Jackson County commissioners plan to move ahead with a short-term plan to ease overcrowding at the jail while examining some of the reasons for that overcrowding with an eye toward fixing the problem.
A change in state law at the beginning of the year requires counties to hold anyone convicted of a Level 6 felony and sentenced to a year or less.
Sheriff Michael Carothers believes that move will push the population of the 177-bed jail to 300 by year’s end unless more space to house prisoners is found.
On Wednesday, the inmate count was 242.
In the past, Carothers has said one quick fix to relieve some of the strain would be converting the outdoor recreation area into space for 32 inmates and moving the females into that space.
Carothers estimates that move would cost about $450,000.
Commissioners President Matt Reedy said obtaining quotes would give commissioners something to work with when they approached county council for a request to fund the work.
In a related matter, Reedy said he has looked into the issue of why the Jackson County Jail is overcrowded and others of similar size are not.
Carothers said he recently talked with Bartholomew County Sheriff Matt Myers about the issue and was told by Myers that the inmate count there was about 140 per day.

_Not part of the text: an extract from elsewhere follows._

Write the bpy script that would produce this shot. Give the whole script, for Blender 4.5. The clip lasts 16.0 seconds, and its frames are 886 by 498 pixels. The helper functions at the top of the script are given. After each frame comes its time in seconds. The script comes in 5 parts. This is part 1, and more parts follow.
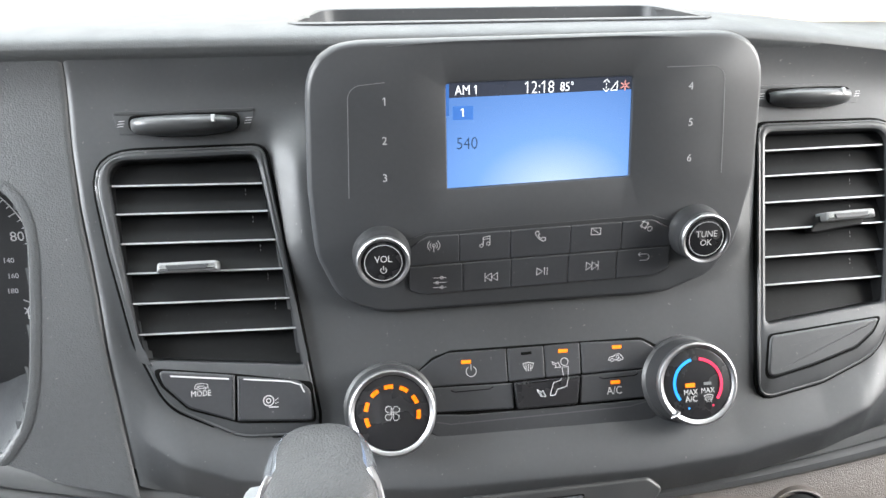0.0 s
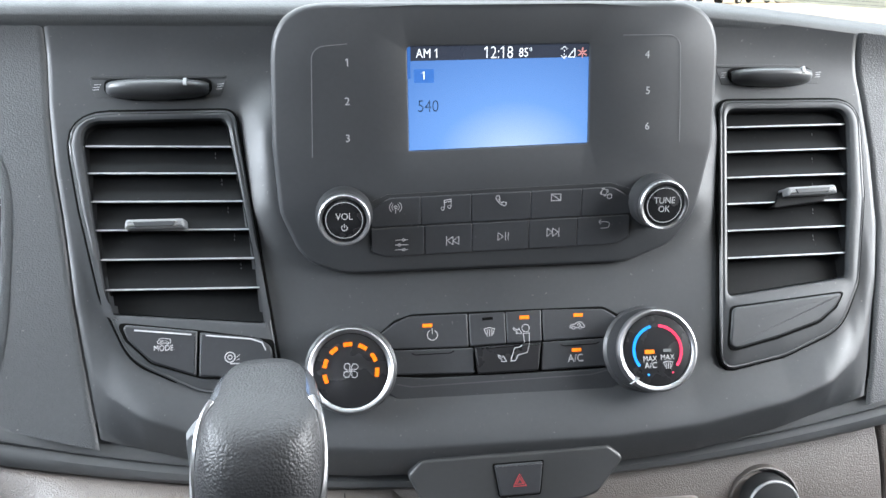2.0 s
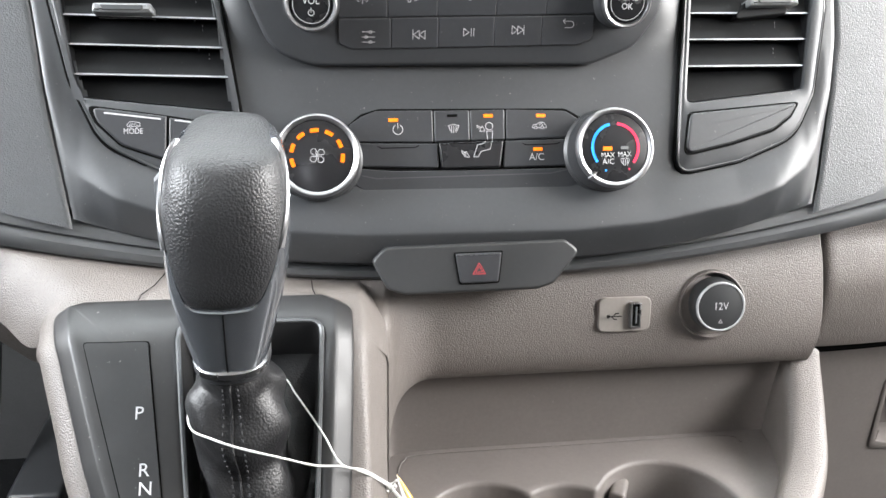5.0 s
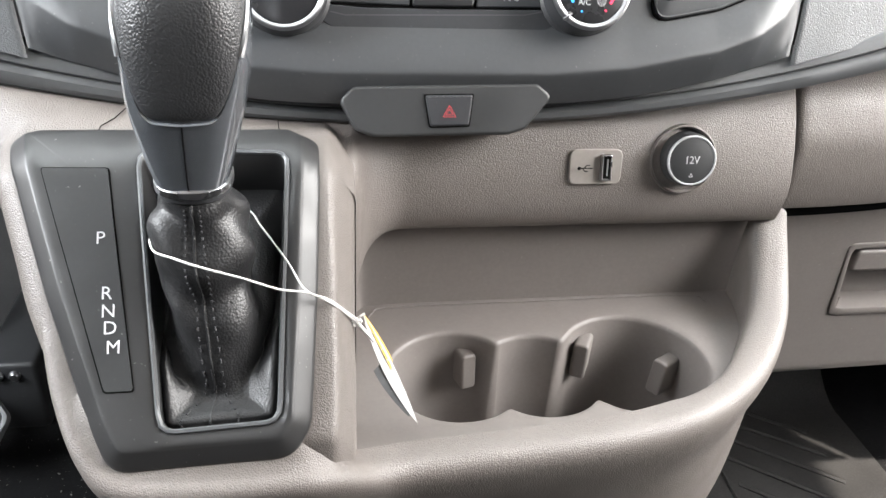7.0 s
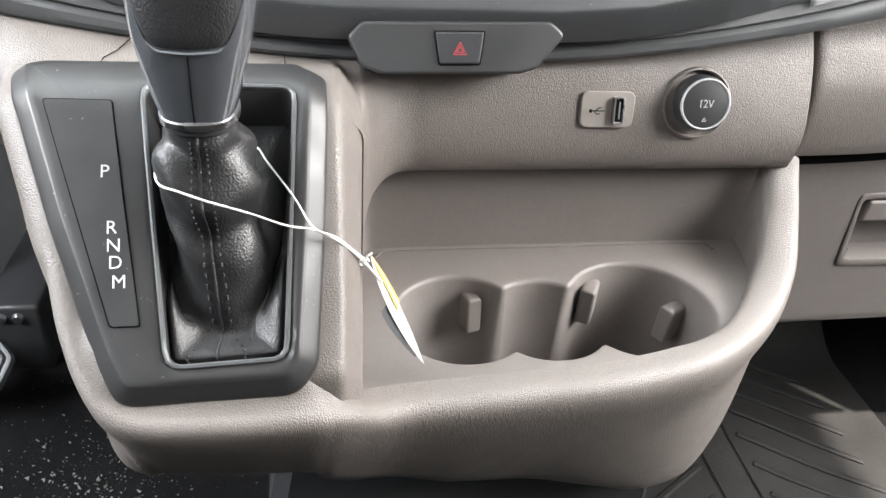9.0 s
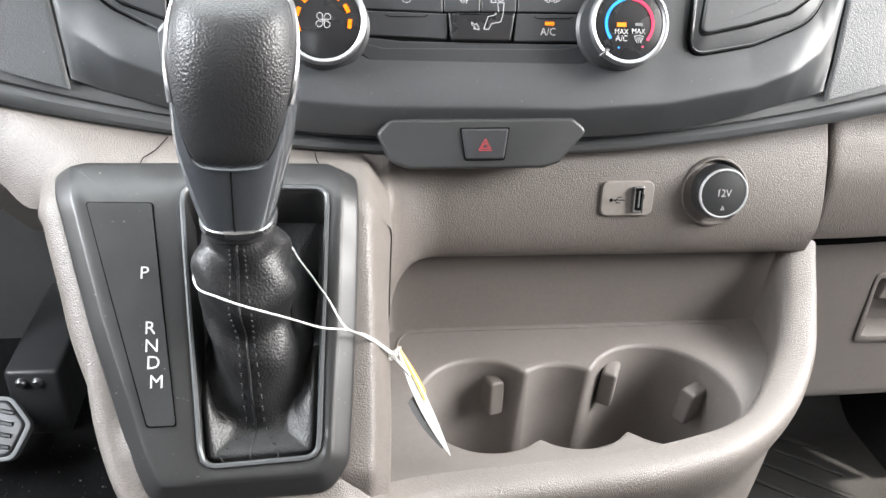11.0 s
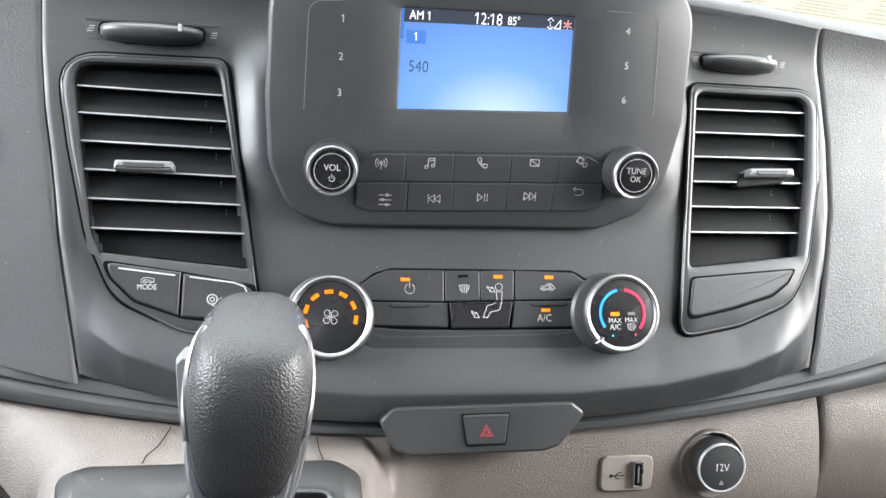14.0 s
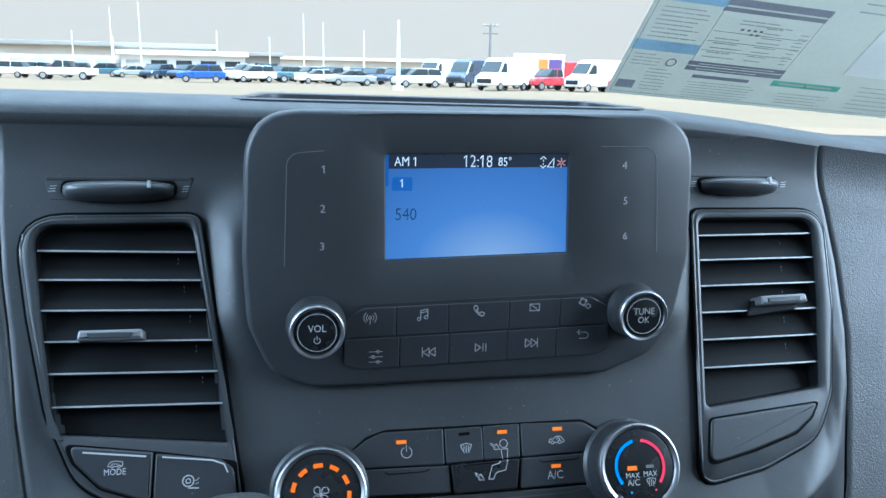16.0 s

Reedy said he could not understand why a county nearly twice as big as Jackson County had a much lower inmate count.
Commissioner Tom Joray agreed and said he knew it wasn’t because Bartholomew County didn’t have drug issues similar to Jackson County.
Carothers said Bartholomew County often releases those arrested on drug and other minor charges without requiring them to post bond.
That allows those people to get back out on the street and perhaps get into trouble again, he said.
Reedy said he would like to meet with Carothers and the county’s three judges to see if there is something that could be done to help speed up the justice system here in an effort to provide some long-term relief to jail overcrowding.
Carothers agreed to set up that meeting.